Among life’s little online frustrations is printing out several news articles from websites, only to discover after you’ve closed the windows and gone on to other things that some of the articles didn’t print out at all. Instead, you ended up with the ad from the top of that website, with none of the text you wanted. Now you have to go hunt up the link for the article again. That’s almost as annoying as spending an hour printing out a couple of dozen items, only to find that your printer was so low on toner that every page has a big blank streak down the middle. And you don’t have any new toner cartridges. And you have to leave for work in five minutes. Argh!
The US mint is at it again, trying to push dollar coins on an American public that has rejected them twice before.
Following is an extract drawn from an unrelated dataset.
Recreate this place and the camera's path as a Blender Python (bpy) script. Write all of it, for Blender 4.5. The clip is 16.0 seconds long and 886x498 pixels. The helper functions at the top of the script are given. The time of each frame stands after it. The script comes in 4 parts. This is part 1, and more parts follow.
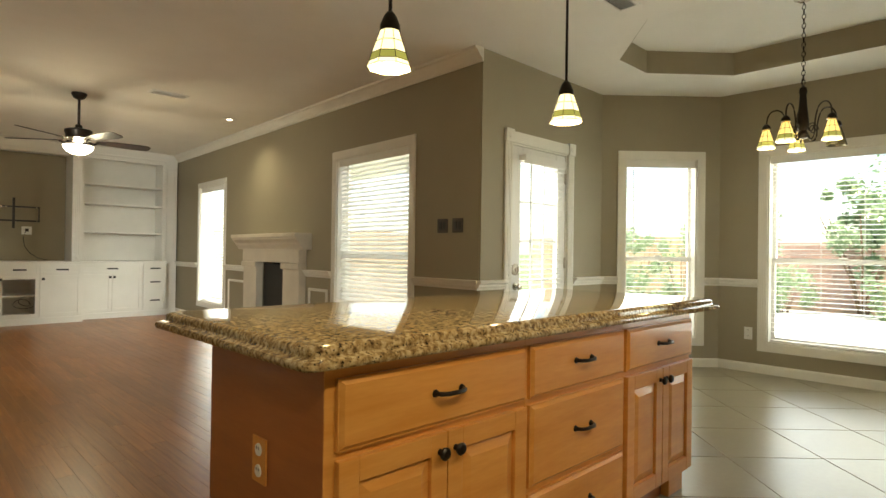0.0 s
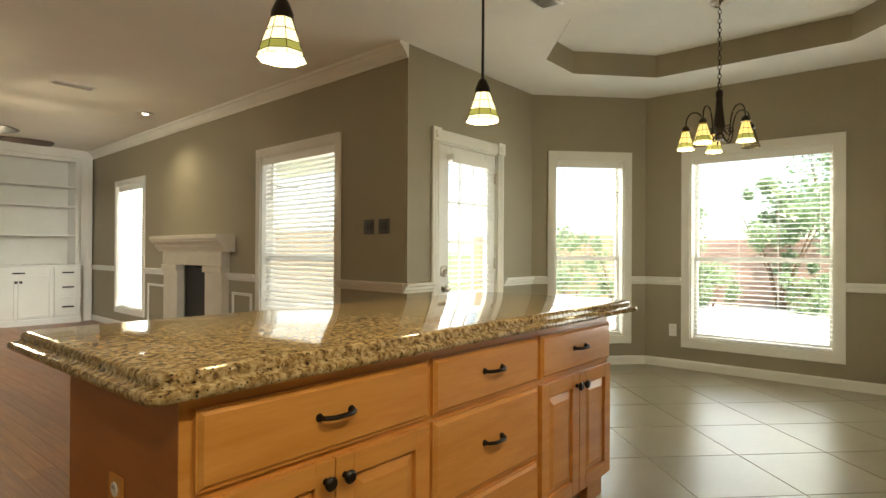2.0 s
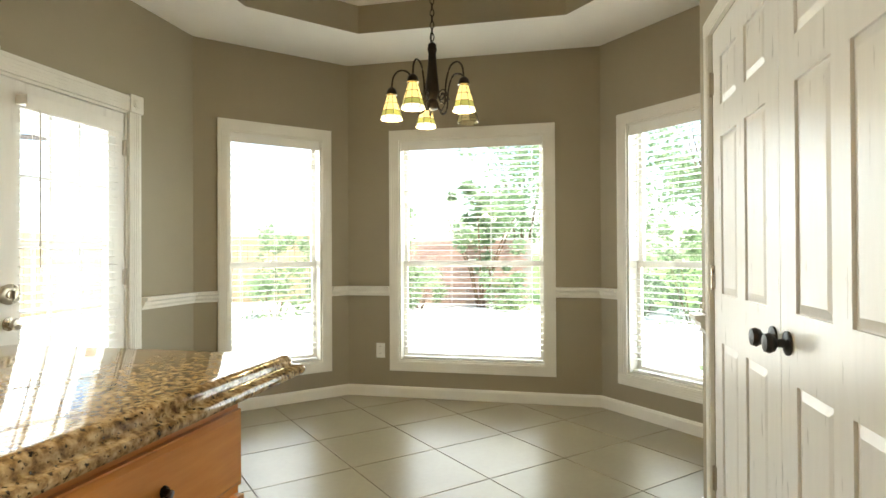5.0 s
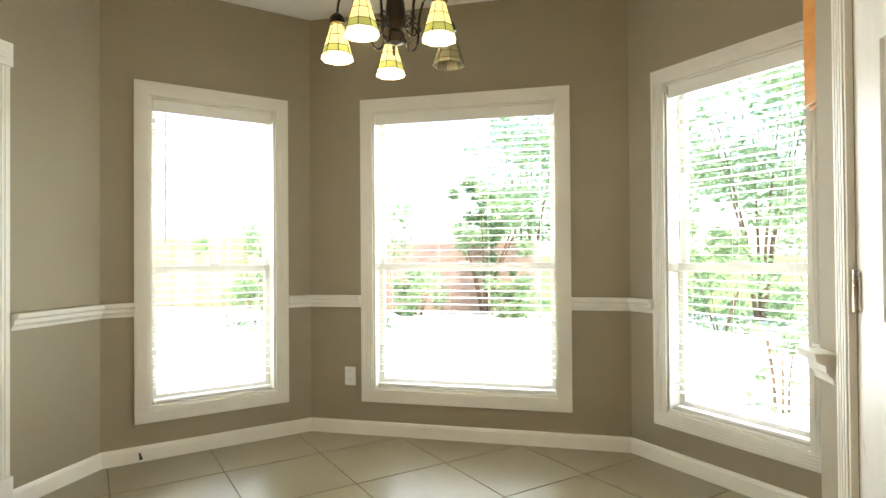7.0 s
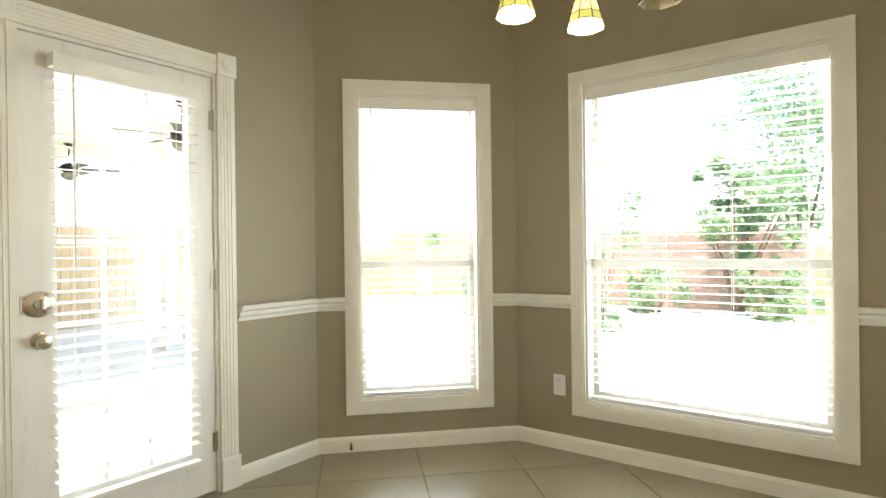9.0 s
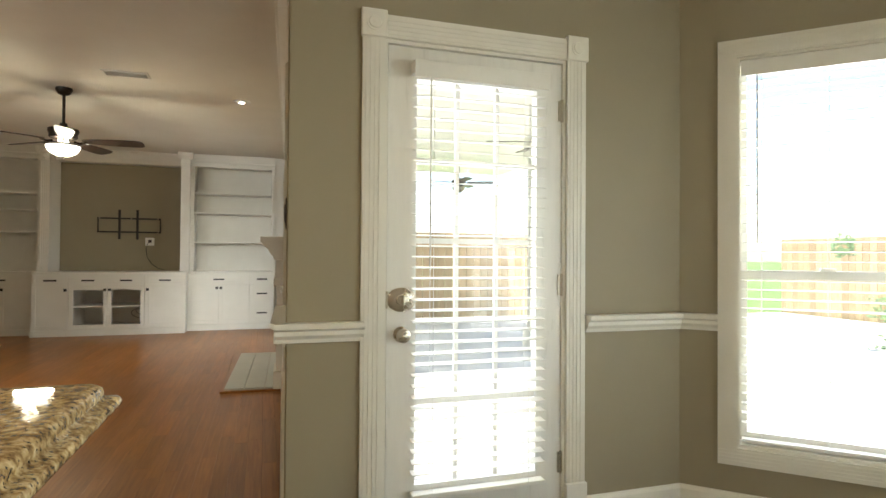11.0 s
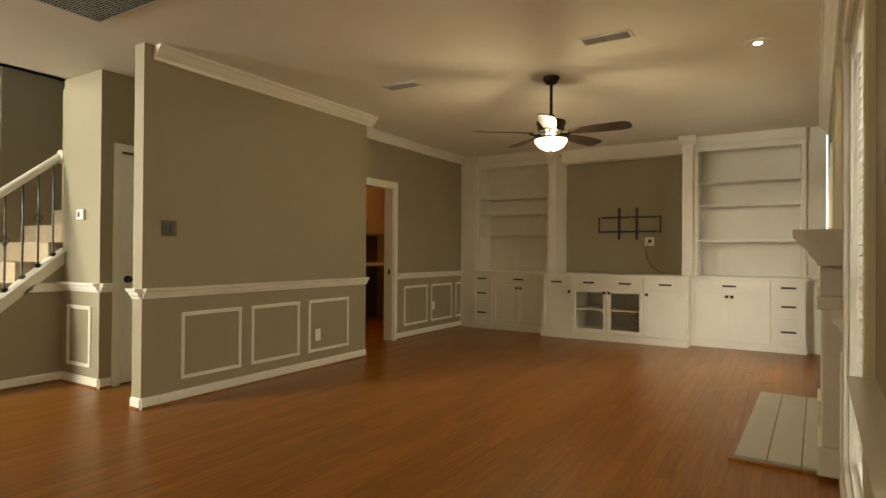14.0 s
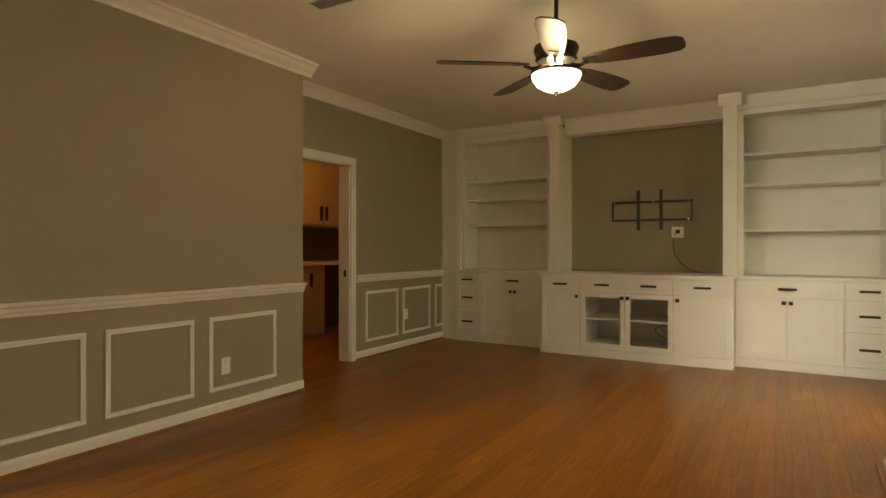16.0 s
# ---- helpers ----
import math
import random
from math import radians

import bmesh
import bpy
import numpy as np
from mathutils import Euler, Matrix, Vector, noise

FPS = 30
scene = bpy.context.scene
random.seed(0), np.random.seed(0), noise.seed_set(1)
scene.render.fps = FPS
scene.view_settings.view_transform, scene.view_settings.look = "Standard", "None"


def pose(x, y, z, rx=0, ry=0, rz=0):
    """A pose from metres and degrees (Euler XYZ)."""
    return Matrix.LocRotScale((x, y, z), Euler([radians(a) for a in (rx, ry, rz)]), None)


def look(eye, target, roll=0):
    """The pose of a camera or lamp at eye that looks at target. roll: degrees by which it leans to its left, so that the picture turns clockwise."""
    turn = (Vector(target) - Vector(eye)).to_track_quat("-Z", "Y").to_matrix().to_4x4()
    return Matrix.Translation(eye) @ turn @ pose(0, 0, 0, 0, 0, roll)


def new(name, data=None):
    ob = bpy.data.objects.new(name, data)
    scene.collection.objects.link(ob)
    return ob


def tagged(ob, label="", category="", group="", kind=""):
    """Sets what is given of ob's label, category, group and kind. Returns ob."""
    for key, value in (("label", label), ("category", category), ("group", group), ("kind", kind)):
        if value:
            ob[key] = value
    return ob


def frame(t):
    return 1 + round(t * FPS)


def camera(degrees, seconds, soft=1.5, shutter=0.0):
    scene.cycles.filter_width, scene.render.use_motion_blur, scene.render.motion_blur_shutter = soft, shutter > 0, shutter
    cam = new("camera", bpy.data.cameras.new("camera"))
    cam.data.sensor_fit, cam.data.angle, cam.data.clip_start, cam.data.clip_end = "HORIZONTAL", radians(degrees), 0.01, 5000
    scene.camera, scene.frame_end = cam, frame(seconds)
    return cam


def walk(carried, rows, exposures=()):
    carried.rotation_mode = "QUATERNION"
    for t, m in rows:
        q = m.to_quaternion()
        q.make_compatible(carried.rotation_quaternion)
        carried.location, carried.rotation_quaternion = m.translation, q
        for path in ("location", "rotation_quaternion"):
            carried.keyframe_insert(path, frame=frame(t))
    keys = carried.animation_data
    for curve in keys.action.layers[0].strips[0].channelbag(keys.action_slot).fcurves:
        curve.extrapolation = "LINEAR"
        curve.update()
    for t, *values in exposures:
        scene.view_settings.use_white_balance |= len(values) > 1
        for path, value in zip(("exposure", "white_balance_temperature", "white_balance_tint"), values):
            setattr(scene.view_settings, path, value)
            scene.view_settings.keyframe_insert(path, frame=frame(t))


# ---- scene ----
cam = camera(75.9, 16.0)
PATH = [
    (0, (0.995, 0.811, 1.119), (2.394, 2.240, 1.132), 0.8),
    (0.5, (1.037, 0.806, 1.139), (2.392, 2.277, 1.143), 0.8),
    (1, (1.095, 0.802, 1.149), (2.461, 2.264, 1.148), 0.7),
    (1.5, (1.127, 0.771, 1.134), (2.558, 2.168, 1.145), 0.5),
    (2, (1.182, 0.794, 1.147), (2.714, 2.080, 1.156), 0.3),
    (2.5, (1.241, 0.935, 1.183), (2.918, 2.024, 1.182), 0.1),
    (3, (1.413, 1.031, 1.187), (3.219, 1.890, 1.187), -0.1),
    (3.5, (1.652, 1.055, 1.182), (3.518, 1.775, 1.196), -0.0),
    (4, (1.949, 1.132, 1.173), (3.850, 1.753, 1.189), -0.3),
    (4.5, (2.246, 1.162, 1.179), (4.184, 1.654, 1.189), -0.4),
    (5, (2.560, 1.185, 1.175), (4.514, 1.611, 1.188), -0.3),
    (7.3, (3.654, 1.247, 1.158), (5.598, 1.714, 1.183), -0.5),
    (7.5, (3.732, 1.226, 1.156), (5.663, 1.746, 1.186), -0.5),
    (8, (3.844, 1.236, 1.171), (5.703, 1.973, 1.193), -0.6),
    (8.5, (3.917, 1.216, 1.178), (5.651, 2.212, 1.204), -0.4),
    (8.7, (3.930, 1.226, 1.182), (5.615, 2.302, 1.195), -0.5),
    (10.8, (4.231, 1.458, 1.165), (4.969, 3.317, 1.191), 0.0),
    (11, (4.248, 1.533, 1.161), (4.848, 3.441, 1.189), 0.4),
    (11.5, (4.302, 1.722, 1.161), (4.552, 3.706, 1.189), 0.5),
    (12, (4.333, 2.003, 1.173), (4.324, 4.003, 1.196), 0.5),
    (12.5, (4.374, 2.275, 1.182), (4.010, 4.241, 1.199), 0.2),
    (13, (4.314, 2.495, 1.181), (3.629, 4.374, 1.197), 0.4),
    (13.5, (4.240, 2.710, 1.181), (3.352, 4.502, 1.196), 0.3),
    (14, (4.184, 2.986, 1.182), (3.152, 4.699, 1.197), 0.4),
    (14.5, (4.034, 3.317, 1.179), (2.968, 5.009, 1.192), 0.4),
    (15, (3.830, 3.717, 1.159), (2.779, 5.418, 1.174), 0.3),
    (15.5, (3.656, 4.137, 1.151), (2.613, 5.843, 1.173), 0.2),
    (16, (3.535, 4.597, 1.183), (2.510, 6.315, 1.182), 0.0),
]
EXPOSURES = [(0.0, 1.68, 7300, 2), (3.5, 1.75, 6950, 5), (5.0, 1.95, 6700, 5), (8.5, 2.15, 6550, 7), (11.0, 1.7, 6650, 5), (13.0, 1.55, 8400, 5), (14.5, 1.42, 9300, 5), (16.0, 1.35, 10100, 6)]
walk(cam, [(t, look(eye, target, roll)) for t, eye, target, roll in PATH], EXPOSURES)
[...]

This time, they’re going to do it with coins honoring the Presidents and First Ladies, releasing four a year, in the order they served. They hope they’ll find success where it eluded them with Susan B. Anthony and Sacagawea, by getting kids and collectors to grab them up and hold onto them, as they’ve done with the quarters for all 50 states (a program that still isn’t complete). However, the mint has failed to realize that the quarters program works because it was a coin already in circulation, and even those of us who don’t collect coins still had to use them as regular currency. Vending machines and parking meters didn’t have to be changed; it took no adjustment to our coin usage. Dollar coins, on the other hand, are not part of our daily life and aren’t likely to become so anytime soon. If the mint really wants to honor the Presidents with coins, they should start and end with Harry Truman by realizing that The Buck Stops Here!
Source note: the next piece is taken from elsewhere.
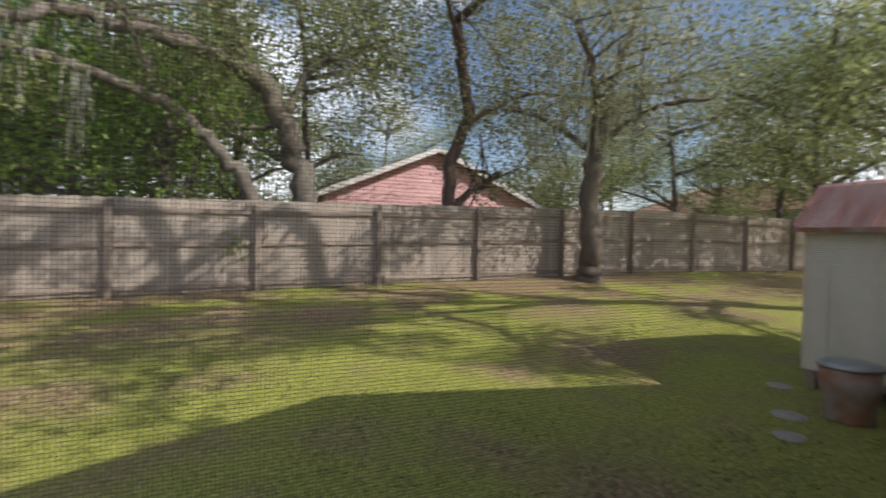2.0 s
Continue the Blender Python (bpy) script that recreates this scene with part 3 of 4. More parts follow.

In the St. Louis region, our 314 area code was split in two a few years ago, and the 636 area code was added. Since then, there have been innumerable times when I’ve called someone in 636 from my 314 landline number and prefaced it with the digit “1” — and every time, I get that error message from AT&T reminding me that I do not have to dial the “1” to this adjacent area code. I know, it’s me, I never learn. The problem is that I do have to dial that “1” to adjacent area code “618” in Illinois, or if I call 636 from my 314 cell number, as I do whenever I call any other area code in the world. You’d think that, in a world where people have cell phones and other numbers they can keep with them forever, regardless of where they are (or have virtual fax numbers, like the 208 area code on my eFax account), that using that “1” would have become the industry standard and precede any ten-digit phone number I call. But you’d be wrong.